A minha paixão pelos gordos não vem da proverbial bonomia, que acho mentirosa, uma vez que já encontrei gordos de um mau caratismo esquelético.
Os gordos sempre exerceram sobre mim um incontrolável fascínio, como as planturosas mulheres dos quadros de Auguste Renoir, ainda que tenha um santo horror à idéia de engordar. Talvez por achar que é preciso grandeza, para assumi-Ia. O movimento, no gordo, tem um encanto especial. Walt Disney deve ter compreendido isso, quando no seu filme "Fantasia" ilustrou a "Suite Quebra nozes" de Tchaikovsky, com ágeis hipopótamos.
Um de meus sonhos de cineasta é filmar um samba ou uma salsa em que os bailarinos sejam todos descomunais, homens e mulheres. Esta minha obsessão me levou ao ponto de já ter sugerido a alguns diretores de cinema amigos, interessados em realizar um musical, de incluir essa cena - para que eu dirija. O gordo, dançando, além do movimento imediato, traz no corpo uma série de contratempos, que lhe dá um suplemento rítmico inimitável. Compreendo que esses movimentos da gordura, para alguns, possa parecer grotesco, mas esse remelexo que só o gordo em movimento pode proporcionar é para mim de uma beleza insuplantável. Por vezes fico imaginando o que seria um Carlinhos Jesus, com seu samba no pé, seu sorriso de tantos dentes... e 120 quilos de saracoteio! Nos desfiles de Escola de Samba, passado o interesse efêmero da nudez das passistas esculturais, as que me chamam a atenção são as passadas de peso, com o excesso de gordura sambando por conta própria, como um eco do passo.

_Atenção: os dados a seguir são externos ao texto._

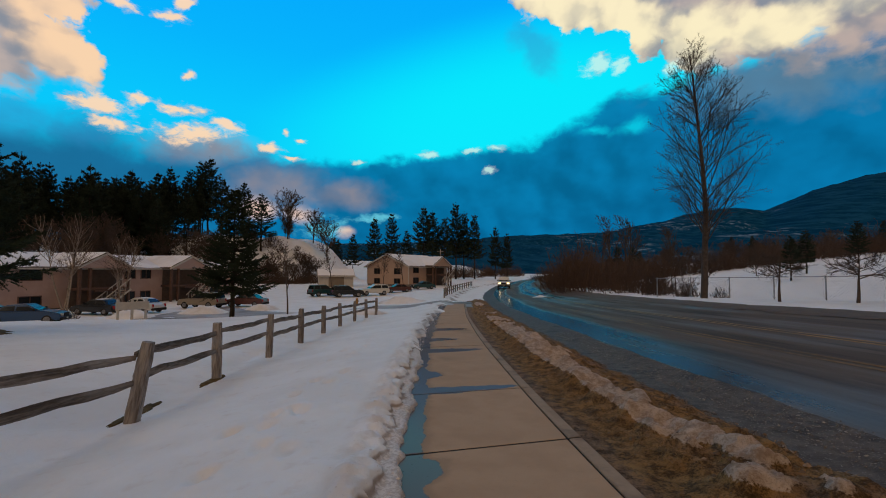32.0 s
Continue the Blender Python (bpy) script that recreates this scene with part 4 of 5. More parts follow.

Ao longo das últimas semanas, intermitentemente, falei de gordos no cinema, e hoje vou botar um ponto final no tema. Não que tenha esgotado o assunto, longe disso, mas por que desde o principio pensava em escrever uma única crônica, com o titulo da de hoje, e me deixei levar.
Neste derradeiro parágrafo, antes de entrar na carne viva do mote (e por desencargo de consciência), quero lembrar dois gordos pequeninos, atores de versatilidade e talento, responsáveis por grandes momentos de cinema: Edward G. Robinson e Thomas Mitchell.
O meu gordo definitivo não tem a menor originalidade. O seu nome é uma lenda no universo cinematográfico e poucos o desconhecem: Orson Welles.
O primeiro filme que vi dele - e seu primeiro filme também -, foi "Cidadão Kane", que passou a portas abertas numa sessão não-programada, por ter sido proibido pela censura em Moçambique. Tive a sorte de passar pela entrada do cinema "Scala" e entrar - tinha eu os meus 13 anos de idade. Só muitos anos mais tarde fui me deslumbrar com a narrativa do filme e outras virtudes sutis, mas recordo o impacto da sua projeção - e para quem não se vangloria de uma memória fiel -, recordo a experiência com uma nitidez inquietante. Já então eu era um cinéfilo obstinado e senti que estava presenciando algo de inteiramente novo, completamente fora dos Sabus, Esther Williams, Errol Flynns e seus universos pré-fabricados de falsas Bagdás, piscinas paradisíacas e românticos piratas imbatíveis.
Melhor que ninguém Martin Scorsese definiu a sua importância como diretor, quando declarou que Orson Welles "inspirou mais gente a ser diretor cinematográfico que ninguém na história do cinema", Mas não é este Orson Welles que eu quero aqui rememorar, e sim aquele jovem de vinte e poucos anos de idade, elegante e sedutor, que naquele mesmo filme interpreta um personagem da sua idade, e que ao longo da história envelhece e morre... imensamente gordo.
Tenho dificuldade de adjetivar o que sinto ao ver o octogenário que ele criou no filme... exatamente igual ao que ele se tornaria na realidade, décadas mais tarde. Em que vontade, em que inevitabilidade, em que coincidência, em que espelho do tempo, o moço e esbelto Orson Welles de então, foi capaz de se ver, com tamanha exatidão, um gordo definitivo?